The Town of Awendaw’s annexation of a ten-foot wide, 1.25 mile-long parcel of land within beautiful Francis Marion National Forest was challenged by two individuals and the South Carolina Coastal Conservation League.

The sole question before the Supreme Court last year was whether the challengers had standing to contest the annexation in a case where the “100 percent method” of annexation is used, meaning all property owners petition the municipality to have their property annexed.

The case involved three parcels of land serving as links in a chain necessary to satisfy the contiguity requirement of annexation. The first link is the ten-foot strip managed by the United States Forest Service. The second link is owned by the Mt. Nebo AME Church, and the third link is approximately 360 acres of unimproved real estate surrounded by the National Forest on three sides and owned by Defendant EBC, LLC.
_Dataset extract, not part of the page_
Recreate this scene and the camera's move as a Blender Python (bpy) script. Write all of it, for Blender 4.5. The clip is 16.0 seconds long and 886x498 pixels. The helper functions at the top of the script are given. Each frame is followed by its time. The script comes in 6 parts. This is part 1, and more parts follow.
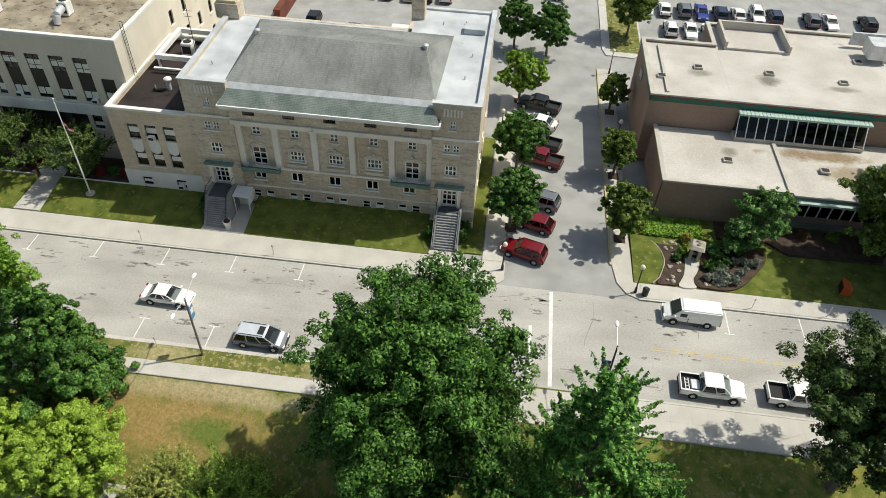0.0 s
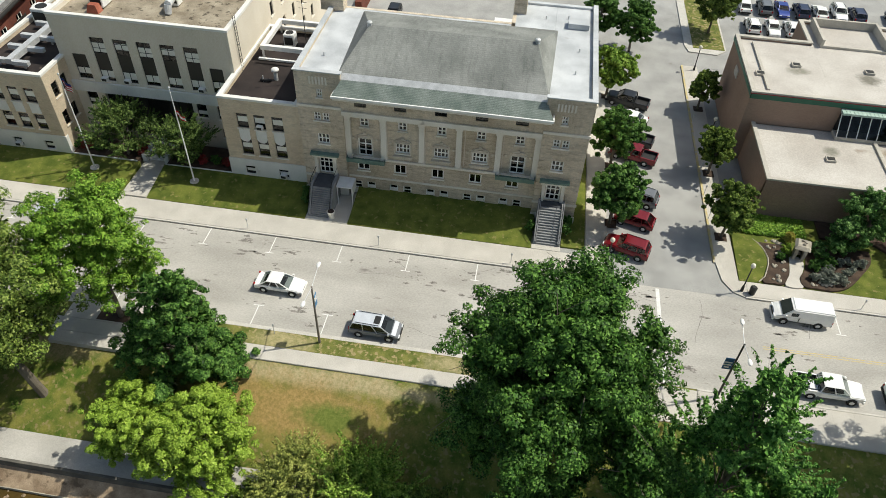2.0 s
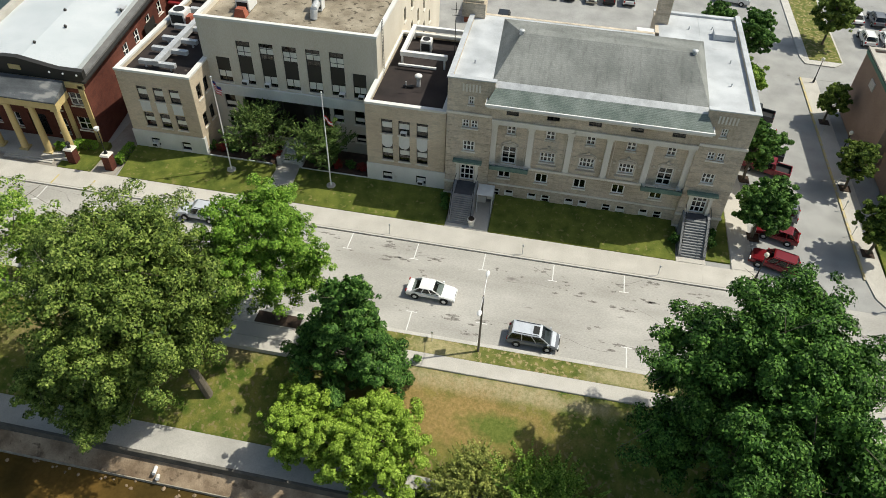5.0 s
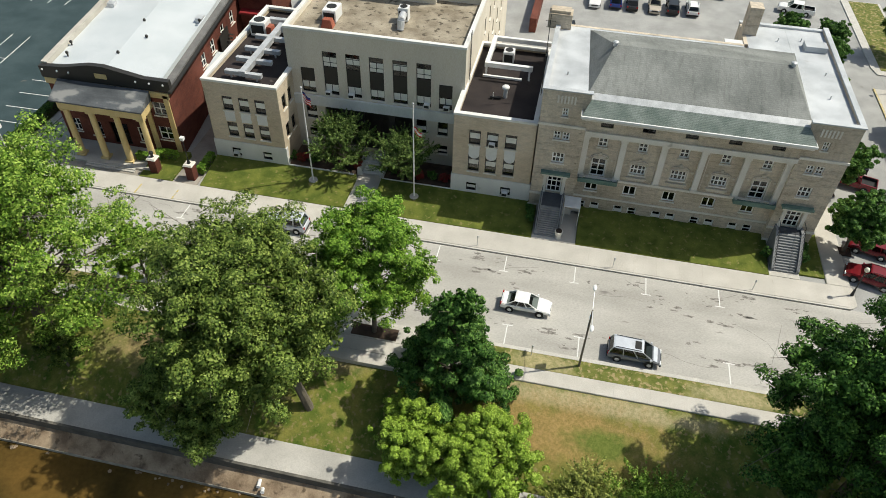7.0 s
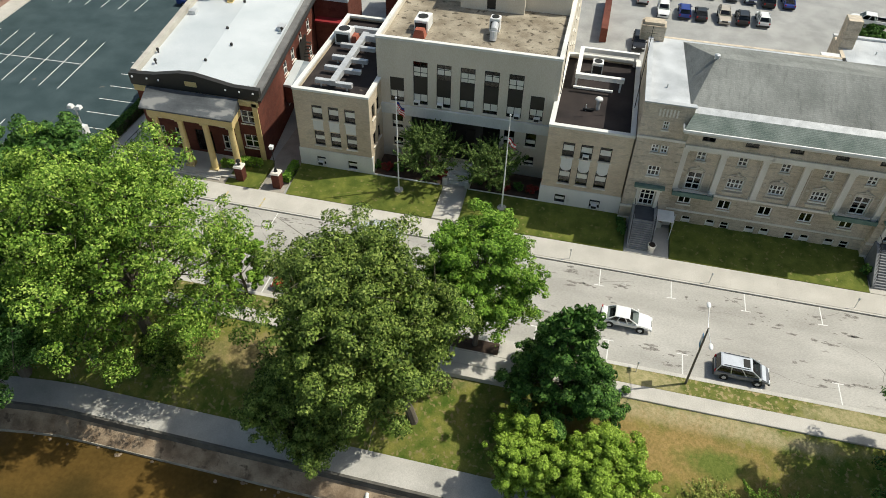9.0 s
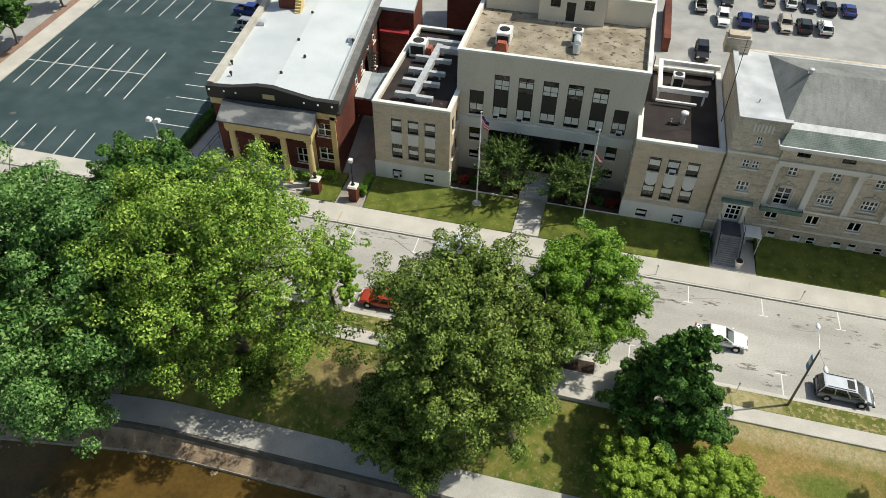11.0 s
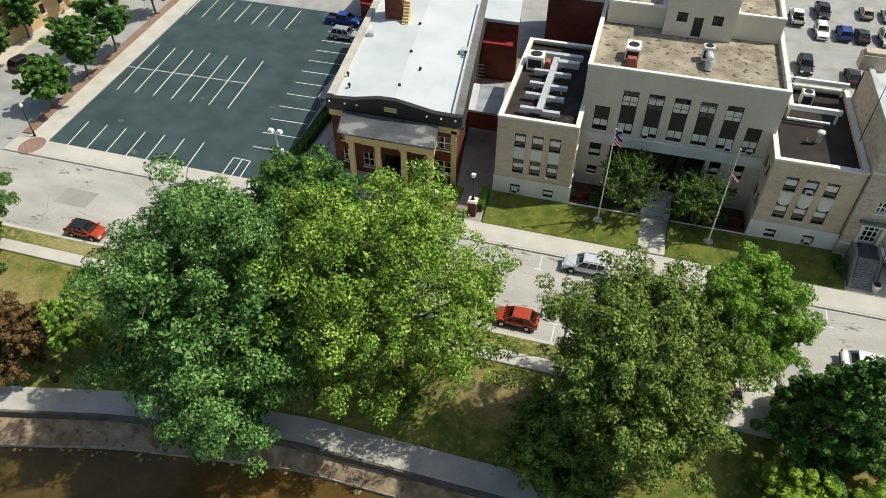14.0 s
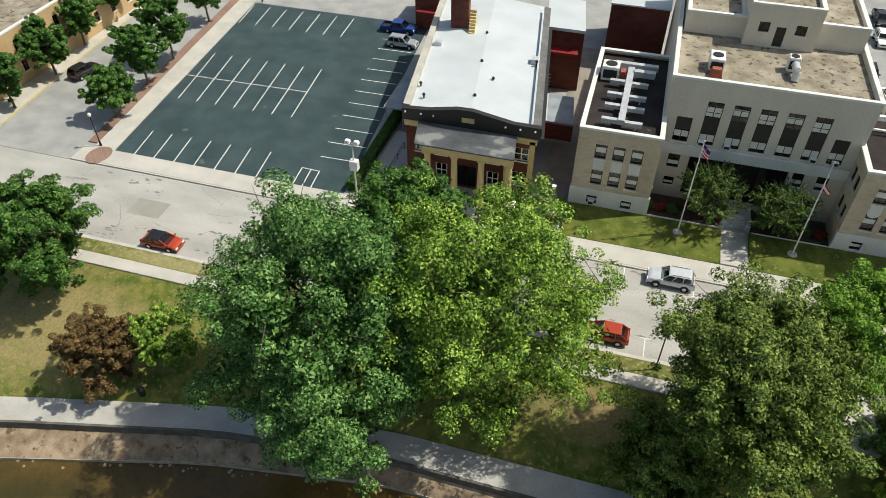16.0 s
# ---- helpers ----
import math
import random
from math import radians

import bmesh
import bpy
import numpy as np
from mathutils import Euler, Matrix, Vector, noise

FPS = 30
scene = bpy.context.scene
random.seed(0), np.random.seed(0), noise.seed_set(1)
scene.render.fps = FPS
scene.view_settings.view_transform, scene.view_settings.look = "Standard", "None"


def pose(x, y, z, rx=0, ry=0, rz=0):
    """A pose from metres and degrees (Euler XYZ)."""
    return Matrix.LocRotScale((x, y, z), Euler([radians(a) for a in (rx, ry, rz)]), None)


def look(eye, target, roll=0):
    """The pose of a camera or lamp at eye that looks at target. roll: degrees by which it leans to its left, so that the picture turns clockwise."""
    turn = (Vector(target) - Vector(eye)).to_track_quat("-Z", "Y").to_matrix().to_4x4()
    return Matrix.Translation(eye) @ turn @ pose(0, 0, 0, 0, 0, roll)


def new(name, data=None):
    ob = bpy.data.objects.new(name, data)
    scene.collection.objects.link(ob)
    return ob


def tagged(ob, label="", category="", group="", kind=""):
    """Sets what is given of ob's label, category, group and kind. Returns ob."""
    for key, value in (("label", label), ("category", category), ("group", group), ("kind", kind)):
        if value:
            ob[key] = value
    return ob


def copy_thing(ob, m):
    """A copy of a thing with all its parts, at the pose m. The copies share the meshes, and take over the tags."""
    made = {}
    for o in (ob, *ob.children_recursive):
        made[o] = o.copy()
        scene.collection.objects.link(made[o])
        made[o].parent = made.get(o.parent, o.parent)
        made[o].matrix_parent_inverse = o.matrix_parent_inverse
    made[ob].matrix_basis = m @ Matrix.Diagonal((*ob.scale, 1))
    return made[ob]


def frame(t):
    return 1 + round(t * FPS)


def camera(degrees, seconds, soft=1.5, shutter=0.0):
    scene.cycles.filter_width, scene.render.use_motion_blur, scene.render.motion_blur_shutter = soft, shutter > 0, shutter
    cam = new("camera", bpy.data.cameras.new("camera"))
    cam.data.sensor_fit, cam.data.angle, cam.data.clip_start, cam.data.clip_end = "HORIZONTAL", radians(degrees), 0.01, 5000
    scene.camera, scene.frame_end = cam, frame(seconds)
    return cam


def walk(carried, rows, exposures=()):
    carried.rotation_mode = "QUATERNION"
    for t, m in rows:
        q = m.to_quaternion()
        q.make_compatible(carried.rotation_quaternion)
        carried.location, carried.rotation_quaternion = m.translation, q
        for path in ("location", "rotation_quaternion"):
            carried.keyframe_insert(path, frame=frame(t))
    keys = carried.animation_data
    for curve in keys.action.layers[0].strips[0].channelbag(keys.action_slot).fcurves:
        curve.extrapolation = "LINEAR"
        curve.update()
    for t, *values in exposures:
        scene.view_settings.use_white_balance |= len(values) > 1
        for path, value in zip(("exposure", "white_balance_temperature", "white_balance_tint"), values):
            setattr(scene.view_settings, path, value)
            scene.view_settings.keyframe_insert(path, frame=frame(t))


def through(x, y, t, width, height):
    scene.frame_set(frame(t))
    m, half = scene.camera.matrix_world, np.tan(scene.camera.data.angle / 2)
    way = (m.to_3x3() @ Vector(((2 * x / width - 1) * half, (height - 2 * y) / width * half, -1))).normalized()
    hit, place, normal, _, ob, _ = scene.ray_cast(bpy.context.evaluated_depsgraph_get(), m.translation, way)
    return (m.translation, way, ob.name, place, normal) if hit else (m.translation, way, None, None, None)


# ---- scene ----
cam = camera(64.1, 16.0, soft=0.6)
PATH = [
    (0, (-1.402, 1.343, 50.035), (-1.534, 2.781, 48.651), 2.6),
    (0.5, (-3.321, 0.903, 50.048), (-3.466, 2.335, 48.659), 2.6),
    (1, (-5.384, 0.495, 50.059), (-5.543, 1.921, 48.667), 2.5),
    (1.5, (-7.615, 0.12, 50.088), (-7.787, 1.542, 48.692), 2.5),
    (2, (-9.862, -0.186, 50.065), (-10.043, 1.232, 48.666), 2.4),
    (2.2, (-10.718, -0.326, 50.061), (-10.904, 1.09, 48.661), 2.5),
    (2.5, (-11.964, -0.507, 50.042), (-12.157, 0.91, 48.644), 2.3),
    (3, (-14.054, -0.814, 50.008), (-14.261, 0.602, 48.61), 2.2),
    (3.5, (-16.173, -1.068, 49.965), (-16.392, 0.346, 48.568), 2.1),
    (4, (-18.154, -1.299, 49.939), (-18.385, 0.116, 48.544), 1.9),
    (4.2, (-18.937, -1.391, 49.933), (-19.169, 0.023, 48.537), 2.0),
    (6.5, (-27.925, -2.479, 49.716), (-28.193, -1.058, 48.334), 1.7),
    (7, (-29.876, -2.671, 49.686), (-30.152, -1.249, 48.307), 1.6),
    (7.5, (-31.842, -2.875, 49.686), (-32.127, -1.453, 48.309), 1.5),
    (8, (-33.775, -3.13, 49.704), (-34.072, -1.709, 48.328), 1.4),
    (8.5, (-35.766, -3.365, 49.723), (-36.074, -1.943, 48.35), 1.3),
    (9, (-37.768, -3.552, 49.737), (-38.085, -2.131, 48.367), 1.3),
    (9.2, (-38.553, -3.617, 49.751), (-38.869, -2.194, 48.382), 1.1),
    (11.5, (-47.314, -4.099, 50.352), (-47.665, -2.683, 48.984), 0.8),
    (12, (-49.105, -4.319, 50.437), (-49.465, -2.905, 49.07), 0.8),
    (12.5, (-50.864, -4.51, 50.492), (-51.234, -3.098, 49.125), 0.7),
    (13, (-52.661, -4.708, 50.526), (-53.04, -3.298, 49.159), 0.5),
    (13.5, (-54.543, -4.952, 50.57), (-54.931, -3.543, 49.205), 0.4),
    (14, (-56.494, -5.265, 50.637), (-56.888, -3.856, 49.273), 0.4),
    (14.5, (-58.446, -5.522, 50.686), (-58.845, -4.113, 49.324), 0.4),
    (15, (-60.369, -5.714, 50.712), (-60.771, -4.304, 49.351), 0.2),
    (15.5, (-62.276, -5.971, 50.756), (-62.682, -4.562, 49.396), 0.1),
    (16, (-64.255, -6.208, 50.779), (-64.666, -4.799, 49.422), 0.1),
]
walk(cam, [(t, look(eye, target, roll)) for t, eye, target, roll in PATH], [(0, 0.0, 6700, 4), (16, 0.0, 6700, 4)])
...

In the fall of 2003, the Town sought to annex the ten-foot strip which required a petition signed by the Forest Service. Town representatives sent the Forest Service four letters seeking approval. Through verbal discussions, the Town learned the Forest Service was opposed to annexations because of their impact on the Service’s ability to conduct controlled fire burns. Additionally, the Forest Service indicated any petition would have to come from Washington, D.C., officials, a process that might take several years.
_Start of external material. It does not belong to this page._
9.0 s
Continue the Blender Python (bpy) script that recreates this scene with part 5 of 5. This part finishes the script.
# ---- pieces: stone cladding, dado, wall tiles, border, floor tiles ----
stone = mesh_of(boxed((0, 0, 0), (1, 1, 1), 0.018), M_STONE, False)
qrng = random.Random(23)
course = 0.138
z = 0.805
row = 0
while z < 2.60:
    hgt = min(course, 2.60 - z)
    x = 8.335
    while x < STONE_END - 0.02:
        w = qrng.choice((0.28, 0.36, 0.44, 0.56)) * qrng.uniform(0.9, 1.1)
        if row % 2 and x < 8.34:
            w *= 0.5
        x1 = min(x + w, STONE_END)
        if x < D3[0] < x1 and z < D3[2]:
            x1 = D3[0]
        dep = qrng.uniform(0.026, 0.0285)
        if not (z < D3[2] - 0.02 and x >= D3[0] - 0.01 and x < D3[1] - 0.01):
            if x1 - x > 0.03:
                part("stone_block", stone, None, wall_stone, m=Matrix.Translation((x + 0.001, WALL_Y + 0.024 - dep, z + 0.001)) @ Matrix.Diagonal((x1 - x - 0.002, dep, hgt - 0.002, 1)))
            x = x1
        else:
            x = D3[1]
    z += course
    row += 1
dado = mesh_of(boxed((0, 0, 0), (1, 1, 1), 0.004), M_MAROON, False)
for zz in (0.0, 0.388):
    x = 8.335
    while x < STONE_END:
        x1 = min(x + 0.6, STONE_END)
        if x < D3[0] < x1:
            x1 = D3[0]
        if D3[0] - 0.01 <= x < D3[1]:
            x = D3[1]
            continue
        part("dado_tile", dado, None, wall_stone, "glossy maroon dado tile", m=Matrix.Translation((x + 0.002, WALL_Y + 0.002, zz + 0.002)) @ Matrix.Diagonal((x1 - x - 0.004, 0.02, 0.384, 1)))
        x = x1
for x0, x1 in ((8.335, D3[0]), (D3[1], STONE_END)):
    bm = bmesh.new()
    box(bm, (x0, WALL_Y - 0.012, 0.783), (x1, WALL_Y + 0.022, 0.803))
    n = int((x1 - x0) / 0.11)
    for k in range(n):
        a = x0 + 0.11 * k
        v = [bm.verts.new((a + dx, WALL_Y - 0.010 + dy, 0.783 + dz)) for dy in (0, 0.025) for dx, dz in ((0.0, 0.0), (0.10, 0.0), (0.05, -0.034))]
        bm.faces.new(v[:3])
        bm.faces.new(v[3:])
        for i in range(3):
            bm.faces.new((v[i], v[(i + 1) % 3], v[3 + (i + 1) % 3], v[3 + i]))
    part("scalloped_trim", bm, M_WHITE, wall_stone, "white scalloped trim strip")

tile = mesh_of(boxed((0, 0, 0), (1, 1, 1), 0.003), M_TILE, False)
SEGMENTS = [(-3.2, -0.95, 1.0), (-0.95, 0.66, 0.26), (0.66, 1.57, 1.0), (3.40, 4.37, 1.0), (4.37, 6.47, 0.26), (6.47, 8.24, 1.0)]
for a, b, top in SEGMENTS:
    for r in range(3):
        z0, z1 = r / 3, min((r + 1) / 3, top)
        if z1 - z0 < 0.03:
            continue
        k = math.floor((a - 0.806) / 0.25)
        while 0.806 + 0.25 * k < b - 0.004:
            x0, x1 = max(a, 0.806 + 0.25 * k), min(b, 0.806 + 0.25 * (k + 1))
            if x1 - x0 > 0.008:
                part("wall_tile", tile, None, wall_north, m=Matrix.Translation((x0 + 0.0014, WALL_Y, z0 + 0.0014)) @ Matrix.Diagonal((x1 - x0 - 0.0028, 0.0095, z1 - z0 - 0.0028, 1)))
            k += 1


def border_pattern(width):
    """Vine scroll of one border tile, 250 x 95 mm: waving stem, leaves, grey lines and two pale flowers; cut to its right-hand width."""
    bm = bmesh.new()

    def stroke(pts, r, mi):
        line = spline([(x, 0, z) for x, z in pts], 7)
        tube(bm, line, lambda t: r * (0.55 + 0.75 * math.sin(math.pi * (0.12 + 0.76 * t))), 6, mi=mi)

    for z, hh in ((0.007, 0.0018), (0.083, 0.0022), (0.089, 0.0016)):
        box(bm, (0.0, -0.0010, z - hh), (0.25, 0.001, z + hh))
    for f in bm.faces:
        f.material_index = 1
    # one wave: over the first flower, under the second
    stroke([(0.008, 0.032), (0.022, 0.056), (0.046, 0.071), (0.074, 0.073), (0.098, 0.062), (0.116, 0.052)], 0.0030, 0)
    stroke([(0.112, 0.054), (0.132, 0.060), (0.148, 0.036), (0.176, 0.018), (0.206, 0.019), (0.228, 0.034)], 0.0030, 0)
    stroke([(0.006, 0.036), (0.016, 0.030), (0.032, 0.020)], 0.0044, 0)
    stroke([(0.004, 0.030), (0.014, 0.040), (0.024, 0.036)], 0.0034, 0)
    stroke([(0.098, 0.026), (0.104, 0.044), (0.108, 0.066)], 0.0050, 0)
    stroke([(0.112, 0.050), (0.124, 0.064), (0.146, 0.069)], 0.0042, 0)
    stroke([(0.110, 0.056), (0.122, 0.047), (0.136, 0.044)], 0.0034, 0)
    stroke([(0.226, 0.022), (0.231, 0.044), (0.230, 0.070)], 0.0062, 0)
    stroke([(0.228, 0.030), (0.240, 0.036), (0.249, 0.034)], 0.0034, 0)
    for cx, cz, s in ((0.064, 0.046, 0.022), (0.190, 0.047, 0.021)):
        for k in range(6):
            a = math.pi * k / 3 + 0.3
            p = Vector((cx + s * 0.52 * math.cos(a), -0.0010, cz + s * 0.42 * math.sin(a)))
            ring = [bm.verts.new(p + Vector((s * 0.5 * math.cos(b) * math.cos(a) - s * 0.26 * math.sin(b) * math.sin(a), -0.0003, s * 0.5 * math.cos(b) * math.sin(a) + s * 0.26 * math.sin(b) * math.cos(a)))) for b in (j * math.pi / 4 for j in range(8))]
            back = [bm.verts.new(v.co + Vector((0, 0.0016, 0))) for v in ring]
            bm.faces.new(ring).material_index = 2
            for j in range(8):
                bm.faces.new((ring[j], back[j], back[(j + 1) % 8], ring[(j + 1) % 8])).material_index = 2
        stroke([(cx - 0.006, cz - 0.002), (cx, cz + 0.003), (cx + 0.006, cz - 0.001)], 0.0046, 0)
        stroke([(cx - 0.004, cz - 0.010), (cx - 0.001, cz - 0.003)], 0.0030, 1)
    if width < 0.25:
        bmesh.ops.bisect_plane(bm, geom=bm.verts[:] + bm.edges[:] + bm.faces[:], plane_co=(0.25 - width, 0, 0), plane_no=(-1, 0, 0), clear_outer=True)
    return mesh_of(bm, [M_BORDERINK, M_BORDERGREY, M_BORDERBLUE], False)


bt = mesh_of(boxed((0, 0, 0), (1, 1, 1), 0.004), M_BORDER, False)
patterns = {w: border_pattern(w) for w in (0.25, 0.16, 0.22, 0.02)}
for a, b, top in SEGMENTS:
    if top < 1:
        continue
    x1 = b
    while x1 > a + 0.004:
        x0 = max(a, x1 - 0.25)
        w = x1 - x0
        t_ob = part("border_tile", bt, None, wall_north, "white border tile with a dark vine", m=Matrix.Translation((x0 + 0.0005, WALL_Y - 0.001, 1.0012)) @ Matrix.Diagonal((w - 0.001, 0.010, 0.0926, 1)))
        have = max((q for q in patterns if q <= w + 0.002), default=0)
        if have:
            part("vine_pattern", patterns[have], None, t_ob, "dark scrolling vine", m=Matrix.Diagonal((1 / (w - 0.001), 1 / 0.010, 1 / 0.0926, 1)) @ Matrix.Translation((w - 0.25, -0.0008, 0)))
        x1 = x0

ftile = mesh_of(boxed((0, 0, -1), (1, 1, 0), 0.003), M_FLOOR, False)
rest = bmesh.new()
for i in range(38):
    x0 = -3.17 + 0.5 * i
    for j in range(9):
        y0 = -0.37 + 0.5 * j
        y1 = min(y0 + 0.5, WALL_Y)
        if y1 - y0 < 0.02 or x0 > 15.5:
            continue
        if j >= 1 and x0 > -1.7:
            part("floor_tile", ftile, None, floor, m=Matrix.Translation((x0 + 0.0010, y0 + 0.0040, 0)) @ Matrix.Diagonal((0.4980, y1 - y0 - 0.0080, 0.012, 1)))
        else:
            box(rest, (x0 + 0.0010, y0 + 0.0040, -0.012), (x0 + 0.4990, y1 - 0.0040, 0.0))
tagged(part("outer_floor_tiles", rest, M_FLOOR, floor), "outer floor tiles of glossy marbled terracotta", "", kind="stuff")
The Town annexed the property anyway in 2004, relying on a 1994 letter from a Forest Service representative, stating it had “no objection” to annexing several strips of property in the same vicinity. However, the Town had previously stated that it realized this letter was unclear.

In 2009, EBC, LLC requested that Awendaw annex its property, and the Town passed an ordinance annexing that property and simultaneously rezoning it as a “planned development” to permit residential and commercial development. In annexing the EBC property, the Town relied on the ten-foot National Forest strip as well as the church property. Without either component, there would be no contiguity and annexation would be impossible.

In November of 2009, the petitioners filed a complaint against the Town and EBC alleging, among other things, that the Town lacked authority to annex the ten-foot strip of National Forest property because the Forest Service never submitted an annexation petition. The Town and EBC moved for partial summary judgment contending the petitioners lacked standing and that the statute of limitations had run.

At trial, a surveyor testified that the 1994 Forest Service letter referred to a different strip of land. The Town’s administrator responded that the Town had used the 1994 letter at least seven times, and that he believed the letter incorporated the property in question. The petitioners testified they were concerned about potential harm caused by developing the property, including damage to unique species of animals. They testified that they were also concerned that the proposed development would threaten the Forest Service’s ability to conduct the controlled burns necessary to maintain the health of the forest.

The trial court found that the petitioners had standing and concluded that the annexations were void because the Town never received the required petition from the Forest Service. The Court of Appeals concluded that the petitioners lacked standing.

In analyzing the standing issue, the South Carolina Supreme Court discussed its prior cases that held “non-statutory parties” (meaning, non-property owners of the annexed properties) lacked standing to challenge a purportedly unauthorized annexation. Those cases, however, were premised on good faith attempts by annexing bodies, according to the Court.

The Supreme Court did not believe the General Assembly intended in establishing the statutory framework for annexation to preclude standing where there is a credible allegation that the annexing body engaged in “deceitful conduct”. The Court held that a party that can demonstrate the annexing body engaged in “nefarious conduct” has standing to challenge the annexation.

The Court also discussed the public importance exception to the standing rule. This exception states that standing may be found when an issue is of such public importance as to require its resolution for future guidance. The Court stated that the petitioners had satisfied the “future guidance” prong of the public importance exception because the Town had used the 1994 letter numerous times and fully intended to use it again.

The case was remanded to the Court of Appeals to address the Towns’ remaining arguments. The Court of Appeals, apparently noting the Supreme Court’s strong language and robust opinions, reversed course and affirmed the lower court’s ruling that the annexation was void.

 

*Vicary v. Town of Awendaw, South Carolina Supreme Court Opinion No. 27855 (December 19, 2018).

**South Carolina Court of Appeals Opinion No. 5645 (May 1, 2019).